As with the most profound horror movies, The Witch locates true horror in ourselves, in Christianity and the deep-seated guilt it plants in every member of this family banished to live on the edge of a forest. A mother who doesn't feel like she is a supportive wife or adequate caretaker for her children. A father who, well-versed in the Bible but not with a hunting rifle, doesn't feel he can provide for his family. A son who feels shame whenever he glances at his sister's bosom with the first longings of puberty. And a daughter, played with remarkable emotional precision by Anya Taylor-Joy, who chafes against the limited options available for women in 1600's Puritan society.

The movie can be read many ways.
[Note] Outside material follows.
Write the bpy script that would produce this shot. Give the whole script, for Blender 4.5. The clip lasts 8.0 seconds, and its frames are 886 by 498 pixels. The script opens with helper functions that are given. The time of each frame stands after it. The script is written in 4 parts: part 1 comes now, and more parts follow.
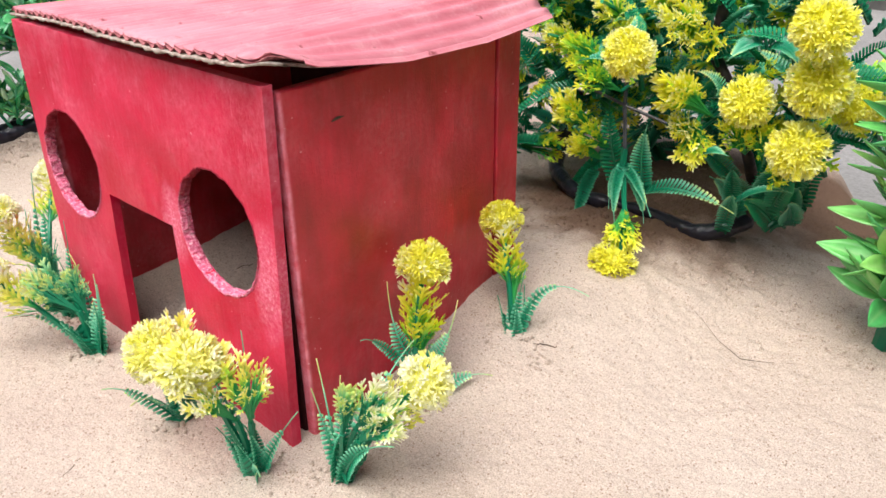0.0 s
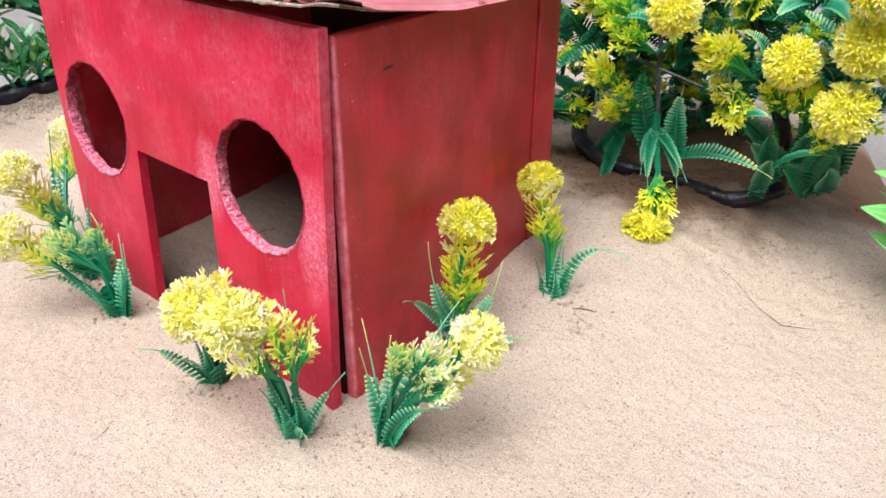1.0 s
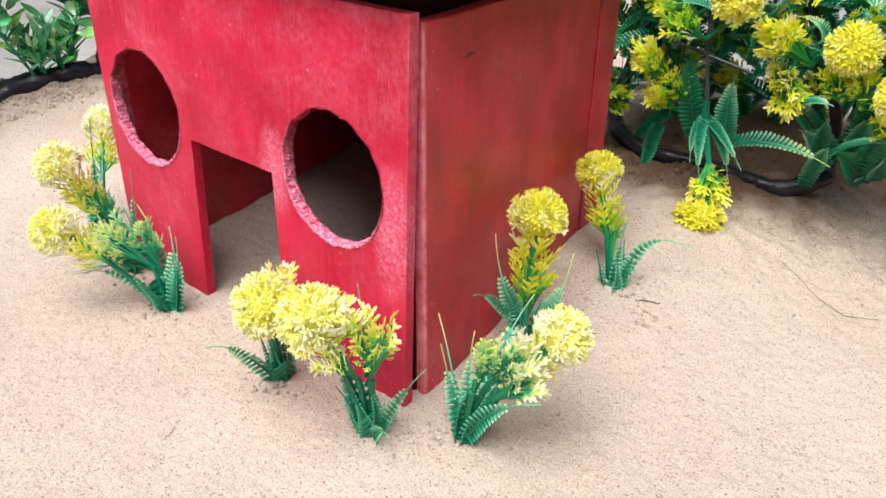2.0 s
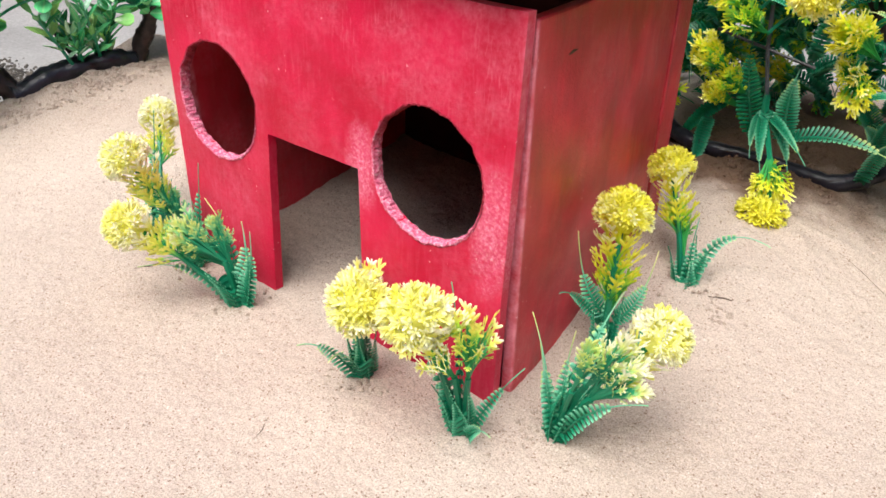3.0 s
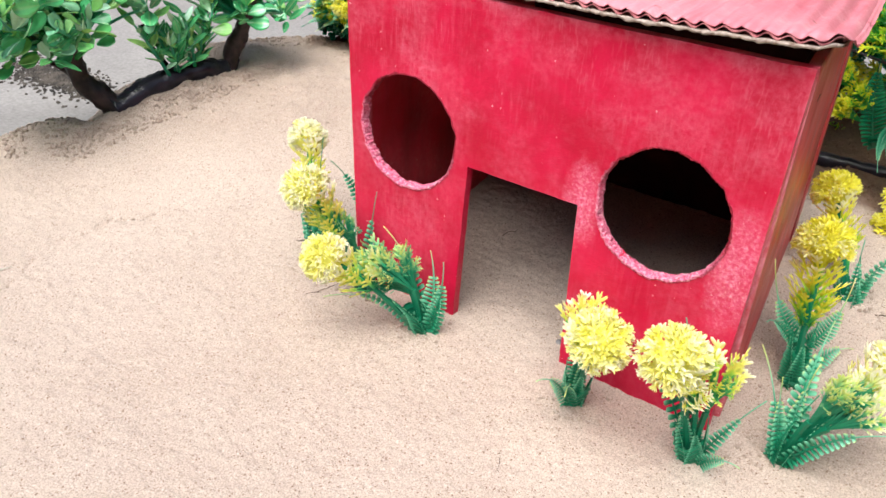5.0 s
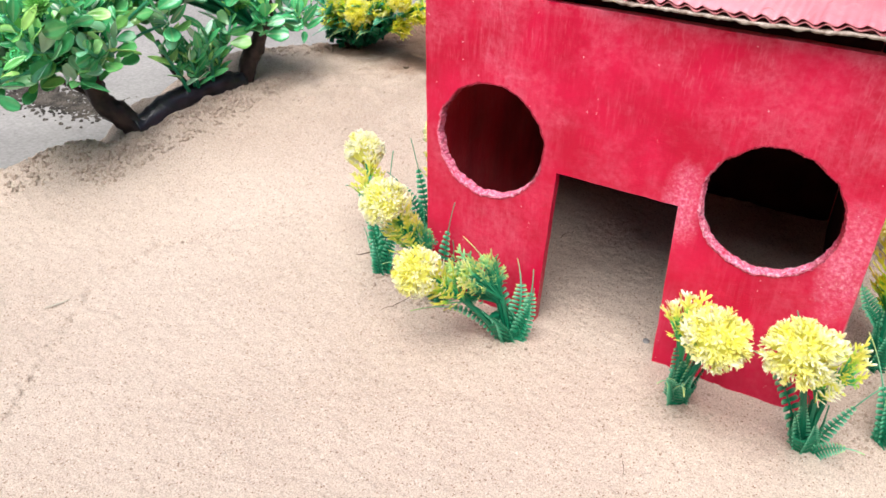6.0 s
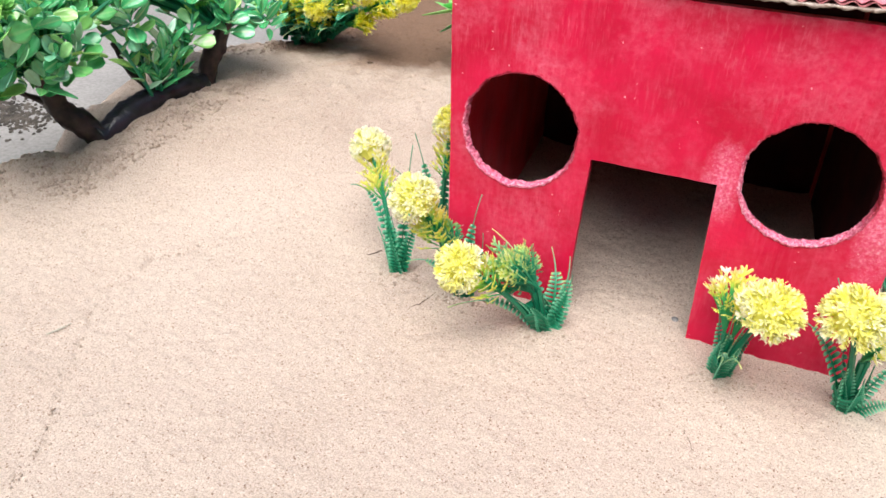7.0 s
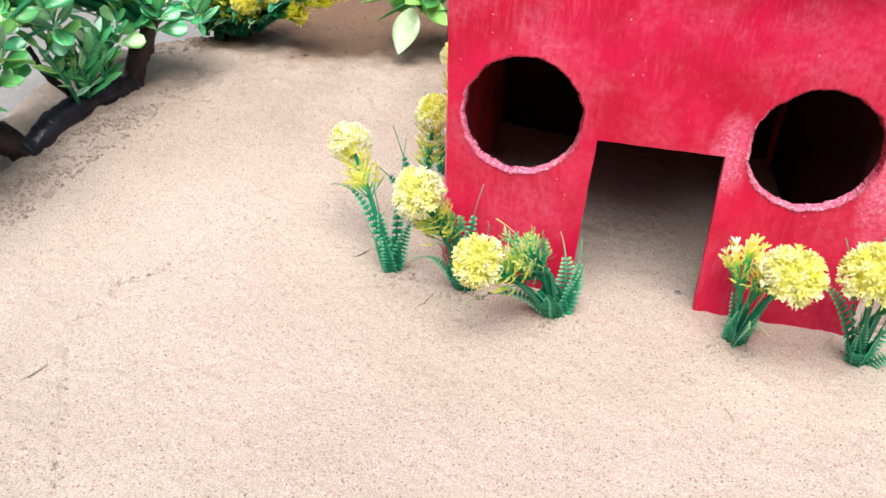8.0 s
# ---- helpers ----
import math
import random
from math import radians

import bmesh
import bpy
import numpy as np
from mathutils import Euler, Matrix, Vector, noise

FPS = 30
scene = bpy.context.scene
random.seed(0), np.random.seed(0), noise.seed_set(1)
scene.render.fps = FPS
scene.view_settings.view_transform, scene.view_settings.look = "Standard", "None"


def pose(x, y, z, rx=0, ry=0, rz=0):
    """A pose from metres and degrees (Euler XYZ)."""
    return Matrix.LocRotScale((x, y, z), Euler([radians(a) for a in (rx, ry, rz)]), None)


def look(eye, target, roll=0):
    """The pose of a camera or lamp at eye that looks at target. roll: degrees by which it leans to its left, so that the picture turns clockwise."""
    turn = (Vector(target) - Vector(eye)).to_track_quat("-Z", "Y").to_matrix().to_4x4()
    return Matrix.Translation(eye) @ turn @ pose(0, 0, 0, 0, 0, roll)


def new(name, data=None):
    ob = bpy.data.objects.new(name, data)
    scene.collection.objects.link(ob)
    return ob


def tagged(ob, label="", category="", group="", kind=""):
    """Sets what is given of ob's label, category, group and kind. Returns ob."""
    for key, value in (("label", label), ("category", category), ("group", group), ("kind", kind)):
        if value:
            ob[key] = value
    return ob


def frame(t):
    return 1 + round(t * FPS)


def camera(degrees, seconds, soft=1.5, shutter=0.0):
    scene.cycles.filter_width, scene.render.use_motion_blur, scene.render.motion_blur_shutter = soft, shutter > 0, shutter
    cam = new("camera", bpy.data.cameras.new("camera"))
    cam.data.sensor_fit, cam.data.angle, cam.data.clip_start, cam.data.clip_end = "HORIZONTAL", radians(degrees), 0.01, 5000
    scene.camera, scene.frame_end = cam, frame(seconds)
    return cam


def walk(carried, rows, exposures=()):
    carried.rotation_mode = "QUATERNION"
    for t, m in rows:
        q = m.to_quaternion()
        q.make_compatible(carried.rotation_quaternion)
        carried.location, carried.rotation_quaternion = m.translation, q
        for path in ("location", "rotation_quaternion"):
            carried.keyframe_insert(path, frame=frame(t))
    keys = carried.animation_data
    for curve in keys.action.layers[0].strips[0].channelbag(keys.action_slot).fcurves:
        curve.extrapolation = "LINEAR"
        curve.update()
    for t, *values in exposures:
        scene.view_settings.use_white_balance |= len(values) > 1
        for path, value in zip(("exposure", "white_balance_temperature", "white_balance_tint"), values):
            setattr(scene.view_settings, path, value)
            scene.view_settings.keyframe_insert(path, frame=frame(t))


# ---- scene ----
cam = camera(59.89, 8.0, soft=1.6)
PATH = [
    (0, (0.26293, -0.17960, 0.26706), (-0.03250, 0.15596, 0.04319), -0.90),
    (0.5, (0.25159, -0.18496, 0.25684), (-0.04046, 0.15003, 0.02775), -0.80),
    (1, (0.23548, -0.19464, 0.25222), (-0.04886, 0.14242, 0.01654), 0.10),
    (1.5, (0.21596, -0.20397, 0.24936), (-0.06264, 0.13547, 0.01027), 0.10),
    (3, (0.15710, -0.23975, 0.25262), (-0.11037, 0.10026, 0.00192), 1.00),
    (3.5, (0.13371, -0.25559, 0.26359), (-0.13082, 0.08310, 0.00803), 1.40),
    (4, (0.10860, -0.27158, 0.27433), (-0.14981, 0.06803, 0.01377), 2.20),
    (4.5, (0.08654, -0.29003, 0.27823), (-0.16564, 0.05450, 0.01804), 2.40),
    (5, (0.05294, -0.31060, 0.27909), (-0.19197, 0.03708, 0.01615), 1.70),
    (6.5, (-0.04911, -0.36569, 0.28385), (-0.23969, 0.01351, 0.01949), 0.90),
    (7, (-0.08549, -0.37950, 0.27722), (-0.24270, 0.01429, 0.01224), 1.70),
    (7.5, (-0.12450, -0.38878, 0.26907), (-0.24772, 0.01627, 0.00308), 2.80),
    (8, (-0.15645, -0.38462, 0.26928), (-0.24063, 0.02821, 0.00005), 2.10),
]
walk(cam, [(t, look(eye, target, roll)) for t, eye, target, roll in PATH])

# ---- light ----
world = bpy.data.worlds.new("overcast_sky")
scene.world = world
world.use_nodes = True
wn = world.node_tree.nodes
sky = wn.new("ShaderNodeTexSky")
sky.sky_type, sky.sun_disc = "NISHITA", False
sky.sun_elevation, sky.sun_rotation = radians(66), radians(176)
sky.air_density, sky.dust_density = 1.0, 3.0
wn["Background"].inputs["Strength"].default_value = 0.11
world.node_tree.links.new(sky.outputs[0], wn["Background"].inputs[0])

sun = new("sun", bpy.data.lights.new("sun", "SUN"))
sun.data.energy, sun.data.angle, sun.data.color = 3.0, radians(55), (1.0, 0.975, 0.945)
sun.matrix_world = look((0.03, -0.43, 1.0), (0, 0, 0))
scene.view_settings.exposure = 0.80

# ---- materials ----


def mat_new(name):
    m = bpy.data.materials.new(name)
    m.use_nodes = True
    nt = m.node_tree
    return m, nt, nt.nodes["Principled BSDF"]


def nd(nt, kind, **kw):
    n = nt.nodes.new(kind)
    for k, v in kw.items():
        n.inputs[k.replace("_", " ")].default_value = v
    return n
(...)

It's also a story of a family evicted from the human construct of society but ill-equipped to conquer and tame nature, represented here in all its destructive power by the fairy tale trope of the dark forest and the titular witch who dwells there (played, in one scene, by Victoria's Secret super model Sarah Stephens, which we discovered much to our amusement from a look at IMDb).

The ending is controversial, and I have yet to decide where I come down on it. My initial reaction was that it was too much, that the movie should have ended earlier. I might have left it as an alternate ending for the DVD.

Still, one can understand why Eggers might want to take the movie all the way there, just to stir up some sympathy for the devil.